Probably not too many, but I have seen a few Bolt entries on Plugshare in Dubai – to my surprise – as early as Sep 2018.

I’d leave a comment but I’ve been banned! 😉

An affordable long range EV available in the US since 2017. Who knew?

Testing in the heat of Abu Dhabi ???? In the middle of the winter????? Max temperatures for this week between 25 ant 29 degrees celcius

It’s only one degree north of falling within the tropics, so I don’t think they really have “seasons” or “winter” as people further from the equator would understand them.

Actually they do, since it’s in the global desert climate zone. In summer the average high is well over 40c vs. 20-something in winter. In winter the average low is in the mid-teens, vs high 20s in summer.

In short, climate rather similar to Phoenix.

I was trying to find sales figures for the Bolt in the middle east; I couldn’t find any. Sales numbers are available for the US, Canada, South Korea, and a token number in Mexico. I kind of doubt they are selling many yet in Abu Dhabi.

Total 2018 sales of the Bolt worldwide seem to be around 25,000, i.e. a bit over a month of Model 3 production. It’s also less than half of 2018 worldwide Nissan Leaf sales. If GM wants to be something other than a distant also-ran in EVs, they need to make a lot more of an effort.

There were also around 3k units of Opel Ampera-e sold in Europe, so probably around 28.000 in total for 2018, but yes, it’s still a very low number. It’s a shame because it’s a really good car overall…
I hope GM, for the 2020 version, makes these changes:
1) 100 kW CCS charging capability (50 kW is a bit too low for a 60 kWh battery)
2) higher production and a substantial price cut.

They should be eased in this also because they probably won’t need to produce the Ampera-e variant anymore after this year. Opel will start to sell its own BEVs in Europe, so a GM rebadged car will in all probability be deleted.

GM has all the potential to make the Bolt a real hit on the market globally. They could sell easily 100.000 per year with the right conditions. And a Buick compact SUV, hope they don’t wait too much for it.

To sell 100,000 per year outside of the US is quite possible, but they’d need to make 100,000 per year. I am not sure GM is geared up to do so; from what I remember, they planned to make 25 to 50K Bolts a year, and with GM’s size and decision-making process it would take a while to boost it to 100K units.

Do forget there aren’t a lot of chargers capable of delivering more than 50kWh. And basically there none when the Bolt was released at least in the US.

50 kW if you talk about charging power 😉 However, surely 50 kW was still ok in 2016, but today is becoming just the bare minimum, not the standard. Aside from Tesla and premium cars, almost all new models can charge at least at 70 kW, for example Kona, Niro, Leaf 62 kWh… DS 3 Crossback will charge at 100 kW (probably Peugeot 208 and Opel Corsa too, same platform), Volkswagen ID lineup at 125 kW, and so on.

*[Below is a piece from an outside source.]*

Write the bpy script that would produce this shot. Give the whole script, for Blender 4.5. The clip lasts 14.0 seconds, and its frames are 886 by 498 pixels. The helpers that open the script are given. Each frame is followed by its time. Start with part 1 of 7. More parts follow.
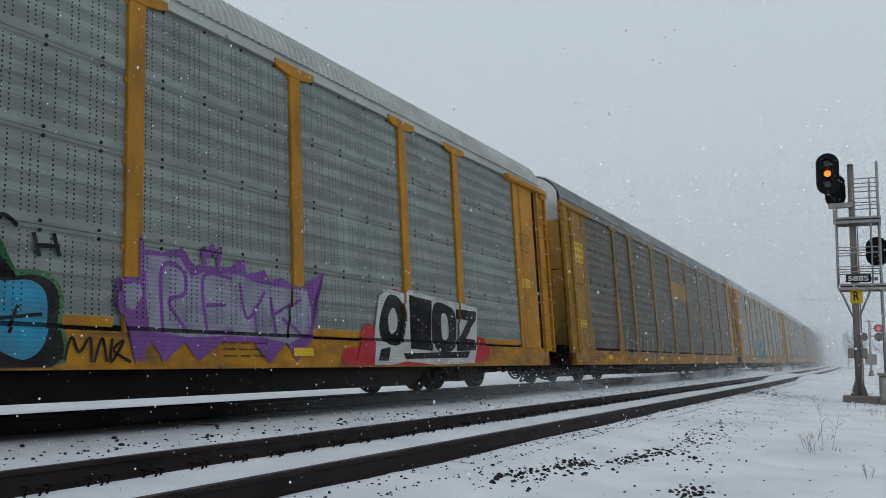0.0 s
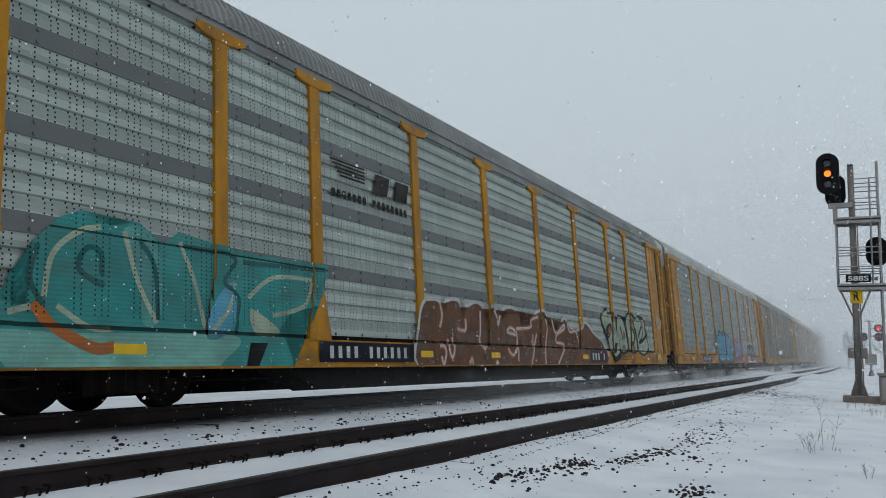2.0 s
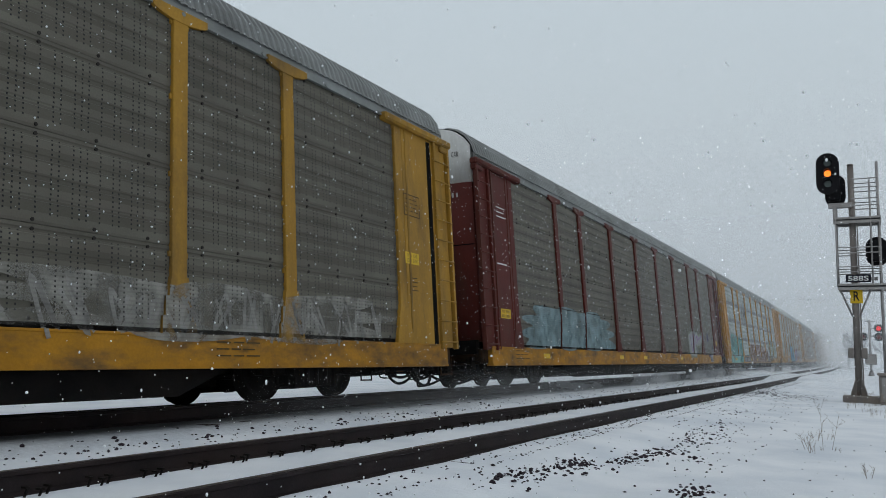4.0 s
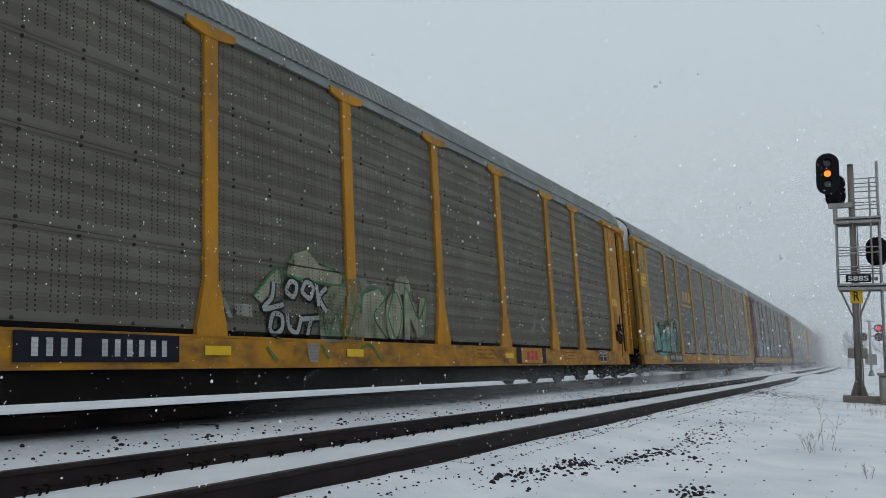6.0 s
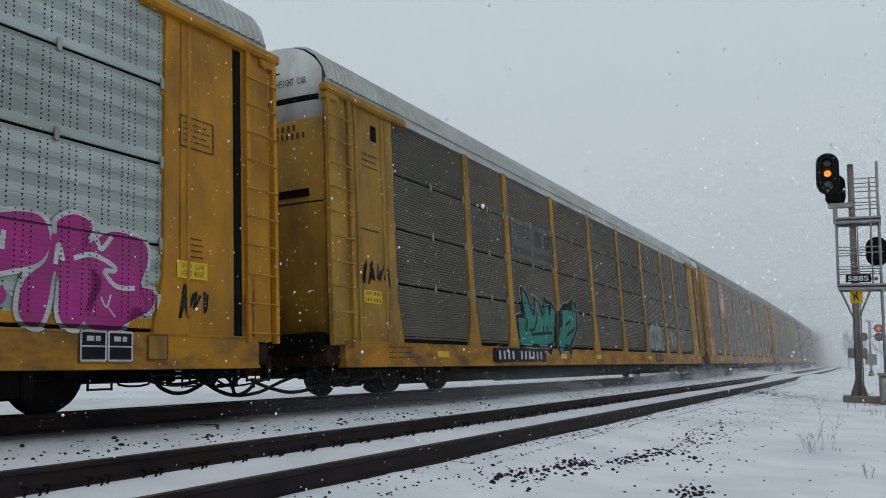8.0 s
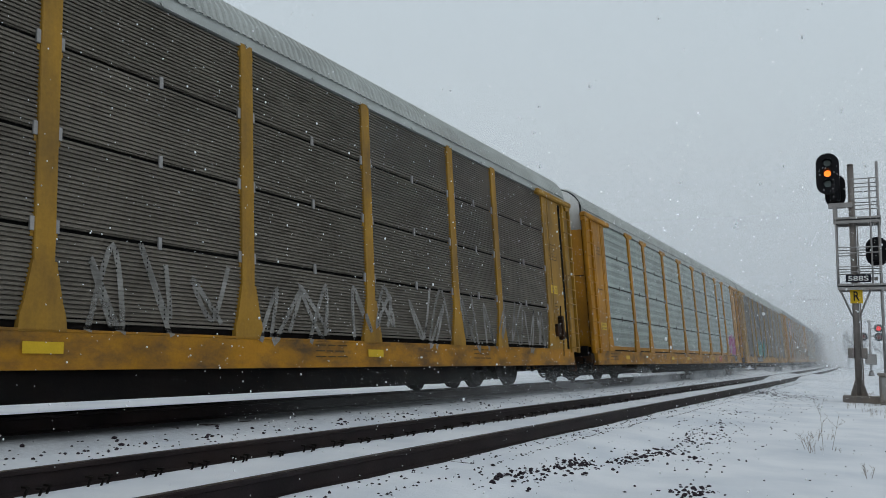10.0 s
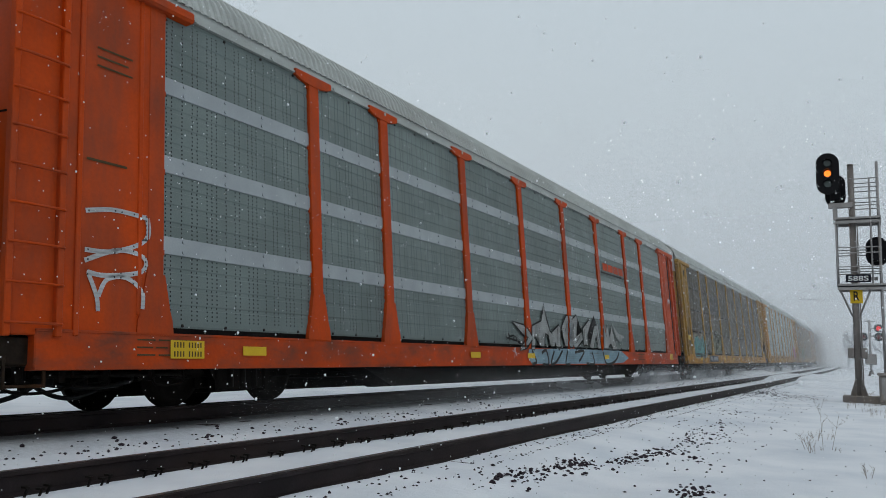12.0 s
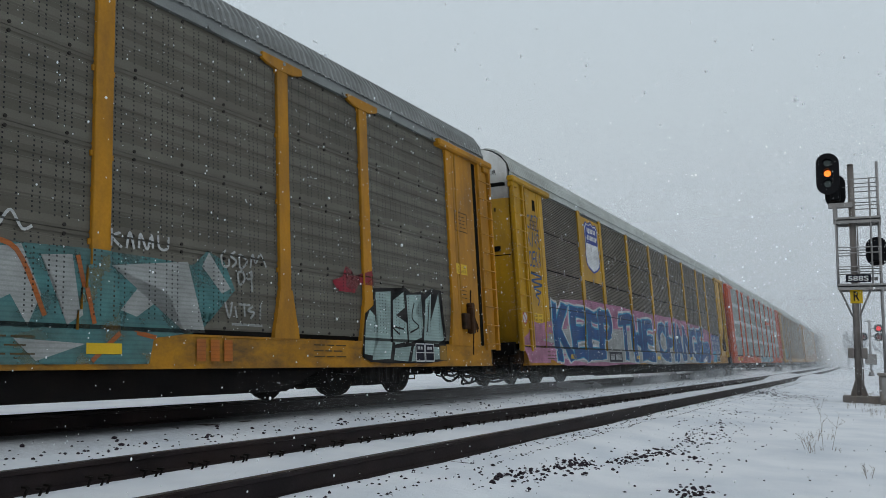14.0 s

Chevrolet Bolt and BMW i3 are the only remained to accept up to 50 kW.

While I agree newer cars are capable of charging faster. But still how many chargers are there capable of delivering 50kW+ and how many vehicles in the list your gave are available in any real quantity in the NA where the Bolt is primarily sold? The Kona and Niro are like UFO sittings and the Leaf 62 kWh doesn’t exist yet.

I agree the Bolt needs to up it’s game, but it’s a chicken and egg problem at this point.

A new car you buy today (including an EV) will have a service life of at least a decade, and probably more. Long before 2030, chargers well over 50kw will be come the norm. Adding higher speeds to cars should future-proof them to an extent.

Not gonna happen. Keep dreaming.

Now bring the Leaf there to test their software update.

You cruel, ruthless person 🙂

Would be interesting to have added the sales figures for the region and the pricing for the region.